# Collected material:
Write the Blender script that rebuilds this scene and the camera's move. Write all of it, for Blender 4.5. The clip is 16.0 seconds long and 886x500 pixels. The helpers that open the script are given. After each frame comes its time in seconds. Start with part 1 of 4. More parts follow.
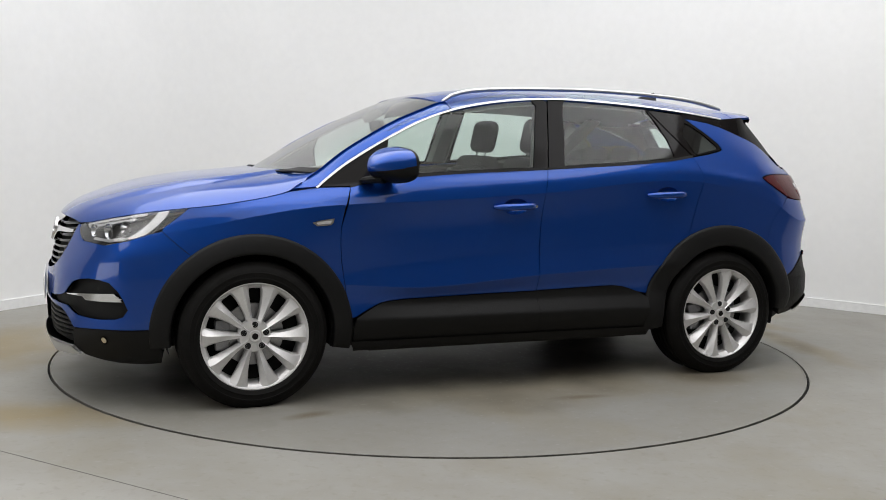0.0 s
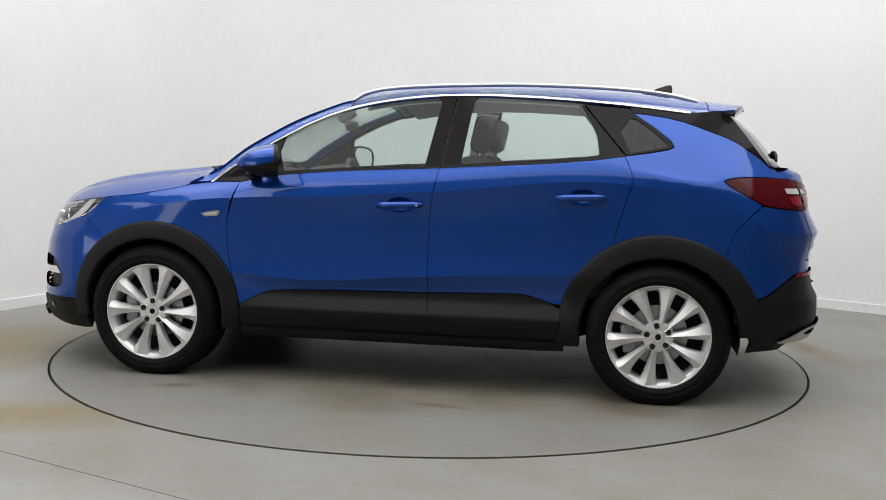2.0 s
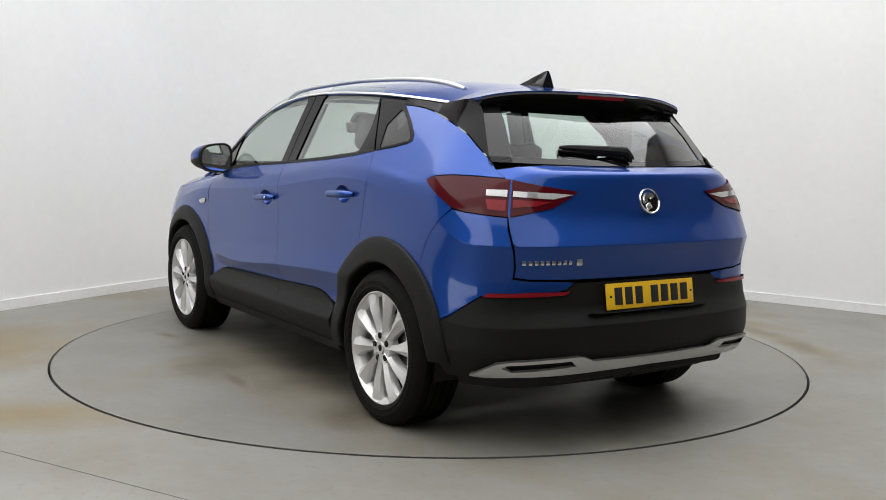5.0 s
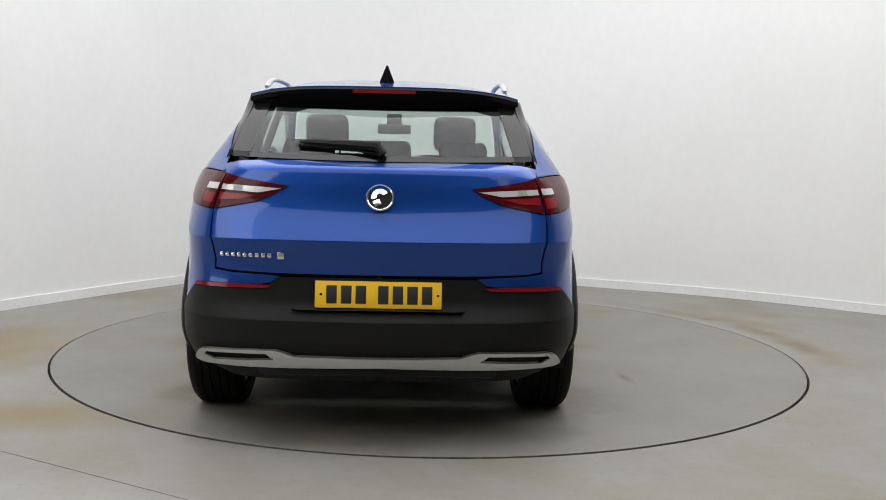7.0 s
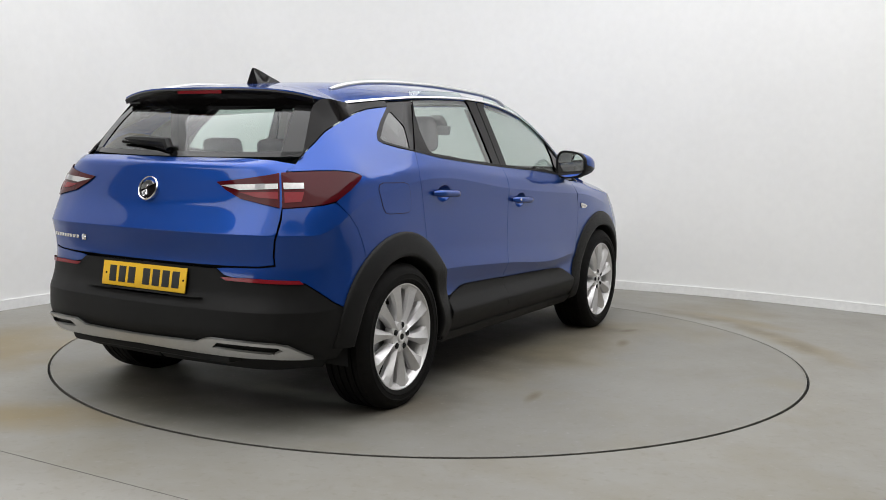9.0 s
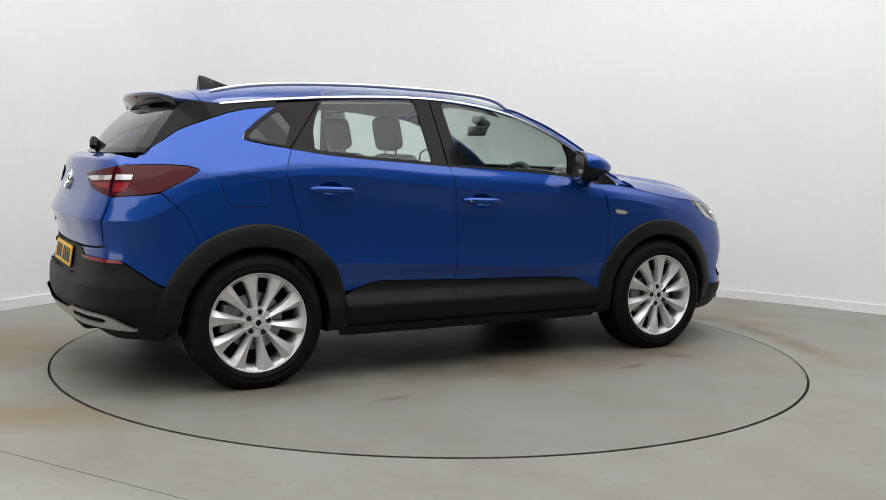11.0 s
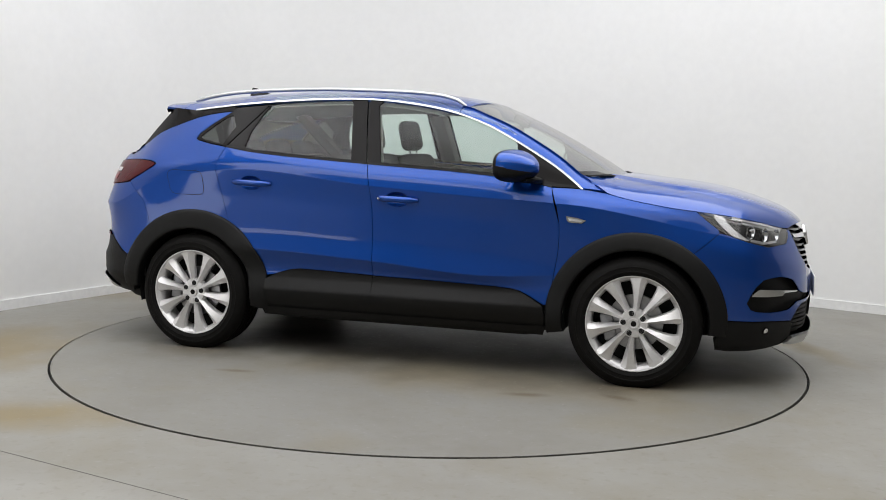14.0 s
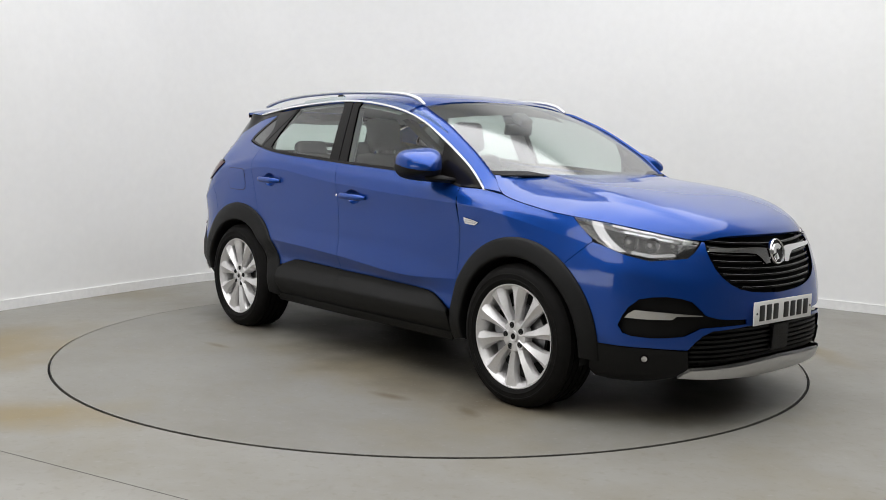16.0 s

# Set exercise:
Repeat the full listing above exactly, with no pictures in the copy.

# Full answer:
Write the Blender script that rebuilds this scene and the camera's move. Write all of it, for Blender 4.5. The clip is 16.0 seconds long and 886x500 pixels. The helpers that open the script are given. After each frame comes its time in seconds. Start with part 1 of 4. More parts follow.
0.0 s
2.0 s
5.0 s
7.0 s
9.0 s
11.0 s
14.0 s
16.0 s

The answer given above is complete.